When One Family Member Comes Out, the Whole Family Goes on a Journey
LABA fellow Yochai Greenfeld will be performing at LABAlive, Saturday, 2/2, 7.30pm at the Theater at the 14th Street Y. (Buy your ticket now!) Below, Greenfeld writes about his life as a performer and creating his Jewish mother character, Abbi Gezunt.
I was born and raised in Jerusalem. All through high school, I trained in gymnastics, acting, dancing and singing. I loved performing, but I never thought about it as a career.
After high school I studied for two years at Yeshivat Ma’ale Gilboa, a Modern orthodox yeshiva in northern Israel. Following that, I served an intelligence officer in the IDF. It wasn’t anything too exciting, but it was paving my way towards a career in the roaring Israeli hi-tech world.
After five years of service, my wise commander told me that even though my potential in the tech industry was as promising as my artistic potential, the latter was bound to make me happier. With his blessing I left the army at twenty-five and went to study at a dance academy. Eventually, I got a contract with a dance company, and I did musical theater in Tel Aviv.
About two years ago I moved to New York City to pursue my career here.
About My LABA Project
Since our theme this year is life and death, I thought I’d bring up the issue of families who sit shivah for a relative who went off the derekh, meaning left the traditional path. I’d been working with this character Abbi Gezunt, a Jewish mother, in a more improvisational context, and I thought it would be interesting to explore these ideas through her, so I’m working on a monologue for that character.
Abbi is a frum (religious) Jewish mother whose son has come out as gay. She goes through what many parents do when their children come out, which is mourning the loss of the dreams she had for her son’s life. She’s torn between sympathizing with her child, and fearing the social implications that his sexuality might have on the entire family.
In the draft I’m working on, she recalls sitting shivah for children who go off the derekh, and gets deep into how that works halakhically, the technicality of mourning for someone who is actually still alive. She discusses why this kind of symbolic disowning might actually be a good solution since her son’s sexuality is threatening the family name, and might directly harm her daughter’s shidduch (match).

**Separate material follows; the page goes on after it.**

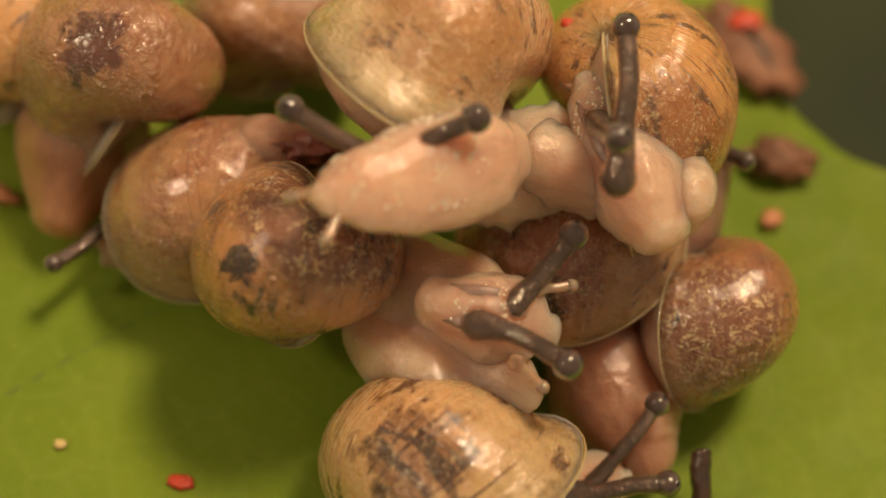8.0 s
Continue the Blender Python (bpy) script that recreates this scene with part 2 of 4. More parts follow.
FLESH = flesh_material("flesh", (0.81, 0.525, 0.39), (0.665, 0.39, 0.285), 0.9, 0.9)
FLESH_SMOOTH = flesh_material("flesh_smooth", (0.749, 0.449, 0.339), (0.582, 0.307, 0.228), 0.5, 0.8)
FLESH_NECK = flesh_material("flesh_neck", (0.735, 0.49, 0.36), (0.585, 0.345, 0.245), 0.5, 0.9, (-0.6, 2.0, 0.8, 2.3))
FLESH_GREY = flesh_material("flesh_grey", (0.499, 0.274, 0.189), (0.343, 0.17, 0.112), 0.5, 0.7)
FLESH_DUSK = flesh_material("flesh_dusk", (0.374, 0.232, 0.179), (0.229, 0.132, 0.102), 0.7, 0.8)
FLESH_BROWN = flesh_material("flesh_brown", (0.52, 0.269, 0.15), (0.374, 0.17, 0.087), 0.5, 0.8)
FLESH_HONEY = flesh_material("flesh_honey", (0.603, 0.35, 0.179), (0.437, 0.227, 0.112), 0.4, 0.7)
STALK = stalk_material()
# Near-white base colour: the wet skin's glints are painted into the warts.
GLINT_WART = plain_material("glint_wart", (0.88, 0.74, 0.56), (0.92, 0.82, 0.66), 2.0, 0.14, 0.00002, 1.0, 0.3)
BAND = plain_material("muscle_band", (0.30, 0.195, 0.165), (0.19, 0.12, 0.105), 2.4, 0.45, 0.00020, 0.35, 0.7, 0.0, 0.25)
STALK_PALE = plain_material("pale_feeler_skin", (0.82, 0.62, 0.47), (0.68, 0.47, 0.34), 2.0, 0.15, 0.0001, 1.0, 0.5, 0.65)
BULB = plain_material("bulb_skin", (0.105, 0.072, 0.066), (0.062, 0.042, 0.040), 2.0, 0.10, 0.00003, 1.0, 0.3, 0.22, 0.04)
SHEATH = clear_material()
EYE = plain_material("eye_black", (0.006, 0.005, 0.005), (0.012, 0.010, 0.010), 3.0, 0.10, 0.00002, 1.0)
LIP = plain_material("lip_cream", (0.66, 0.47, 0.28), (0.54, 0.36, 0.19), 1.2, 0.3, 0.0001, 0.8, 0.6)
LEAF = leaf_material()
VEIN = plain_material("vein_green", (0.060, 0.110, 0.008), (0.085, 0.140, 0.012), 0.8, 0.5)
RED = plain_material("red_fleck", (0.58, 0.065, 0.030), (0.44, 0.045, 0.022), 1.4, 0.5, 0.0003)
ORANGE = plain_material("orange_fleck", (0.52, 0.21, 0.10), (0.42, 0.16, 0.07), 1.4, 0.55, 0.0003)
STRAW = plain_material("straw_fleck", (0.62, 0.50, 0.22), (0.48, 0.36, 0.14), 1.4, 0.5, 0.0003)
TWIG = plain_material("twig_black", (0.016, 0.009, 0.006), (0.055, 0.024, 0.012), 1.6, 0.28, 0.0007, 1.0)
CRUMB = plain_material("crumb_brown", (0.13, 0.060, 0.036), (0.29, 0.13, 0.075), 0.7, 0.6, 0.0008)
CRUMB_RED = plain_material("crumb_red", (0.22, 0.045, 0.025), (0.10, 0.025, 0.016), 1.5, 0.35, 0.0008, 0.5)
# Near-black green: the shade beneath the leaf is put into this colour.
GROUND_SHADE = plain_material("ground_shade", (0.012, 0.022, 0.008), (0.030, 0.048, 0.014), 0.03, 0.8, 0.002)


# ---- mesh helpers ----
def mesh_of(name, verts, faces, material, uvs=None):
    """A smooth mesh from points in millimetres."""
    me = bpy.data.meshes.new(name)
    me.from_pydata([tuple(c * MM for c in v) for v in verts], [], faces)
    me.materials.append(material)
    for p in me.polygons:
        p.use_smooth = True
    if uvs is not None:
        layer = me.uv_layers.new(name="UVMap")
        for loop in me.loops:
            layer.data[loop.index].uv = uvs[loop.vertex_index]
    me.update()
    return me


def under(name, me, parent, label=""):
    ob = new(name, me)
    ob.parent = parent
    return tagged(ob, label)


def rings(rows, closed_ends=True):
    """Faces that skin equal rings of points."""
    n, verts, faces = len(rows[0]), [], []
    for r in rows:
        verts += [tuple(p) for p in r]
    for i in range(len(rows) - 1):
        for j in range(n):
            k = (j + 1) % n
            faces.append((i * n + j, i * n + k, (i + 1) * n + k, (i + 1) * n + j))
    if closed_ends:
        faces.append(tuple(range(n - 1, -1, -1)))
        faces.append(tuple((len(rows) - 1) * n + j for j in range(n)))
    return verts, faces


def smooth_rows(table, count):
    """Catmull-Rom through the rows of a table."""
    t = np.array(table, float)
    t = np.vstack([2 * t[0] - t[1], t, 2 * t[-1] - t[-2]])
    out = []
    for s in np.linspace(0, len(t) - 3 - 1e-6, count):
        i, u = int(s), s - int(s)
        p0, p1, p2, p3 = t[i:i + 4]
        out.append(0.5 * (2 * p1 + (p2 - p0) * u + (2 * p0 - 5 * p1 + 4 * p2 - p3) * u * u + (3 * p1 - p0 - 3 * p2 + p3) * u ** 3))
    return np.array(out)


def whorls(size, seed, turns=3.0, grow=2.8, away=0.64, drop=0.84, tall=1.10, flare=0.03, corner=0.0):
    """A right-handed snail shell: apex along +z, mouth at +x facing -y, centred, size wide. Its wall turns in at the mouth."""
    k, steps, n = math.log(grow) / (2 * math.pi), int(56 * turns), 40
    rows, coords = [], []

    def ring(theta, fat, tip=0.0):
        r = math.exp(k * theta)
        row = []
        for j in range(n):
            psi = 2 * math.pi * j / n + math.pi
            rib = 0.0012 * math.sin(theta * 31) + 0.008 * noise.noise((theta * 7, seed, psi * 0.4)) + 0.020 * noise.noise((theta * 1.2, seed + 5, psi))
            q = r * fat * (1 + rib) * (1 + tip * max(0.0, math.cos(psi + 1.0)) ** 4)
            d = away * r + q * math.cos(psi) * (1.0 - 0.06 * math.sin(psi))
            h = -drop * r + tall * q * math.sin(psi)
            row.append((math.cos(-theta) * d, math.sin(-theta) * d, h))
        return row

    for i in range(steps + 1):
        theta = -2 * math.pi * turns * (1 - i / steps)
        lip = max(0.0, 1 + theta / 0.35)
        rows.append(ring(theta, 1.0 + flare * lip * lip, corner * lip))
        coords += [(theta, j / n) for j in range(n)]
    for i in range(1, 11):
        lip = max(0.0, 1 - 0.09 * (i - 1) / 0.35)
        rows.append(ring(-0.09 * (i - 1), 0.945 + flare * lip * lip - 0.012 * i, corner * lip))
        coords += [(-0.09 * (i - 1), j / n) for j in range(n)]
    verts, faces = rings(rows)
    v = np.array(verts)
    lo, hi = v.min(0), v.max(0)
    v = (v - (lo + hi) / 2) * (size / max(hi[0] - lo[0], hi[1] - lo[1]))
    return v.tolist(), faces, coords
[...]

I learned once that when one family member comes out, the whole family goes through a journey, because it makes them ask themselves about the components that make up their own identities.
I’m hoping that discussing this as an Orthodox mother who eventually chooses not to sit shivah will convey the message that accepting your gay children doesn’t have to come between you and your faith.
This isn’t my story. Abbi is nothing like my mother, and my family’s faith, as my own, were never threatened by my sexuality. I feel that portraying such a mother, and doing it as comedy, can inspire parents who are dealing with their childrens’ coming out, or at least help them take things a little less seriously.
About Abbi Gezunt
She’s a character I’ve been giving a voice to for years. I made her up during officer training in 2008. I had a running buddy, and Abbi was his imaginary dominating Jewish mother. I used to tease this friend in her voice and boss him around with it, and all my friends and commanders loved her.
Being Abbi is more female impersonation than drag, in my opinion. She’s not necessarily larger-than-life in terms of appearance, and she’s not about selling the cross-gender body illusion—she’s a religious woman, and this is important to me. It’s a voice that does not get heard usually, and can be just as sassy, sexy and invigorating as any drag queen.
I want to send a message that sexuality and gender fluidity belong to everyone: religious, secular and in between. While it may be associated with academic and liberal discourse, I love showing a religious woman coming to terms with herself as a sexual being and even a sexy person in her own way. There’s so much more to being sexy than just short skirts and a cleavage. Now imagine all these messages coming from a man in a wig.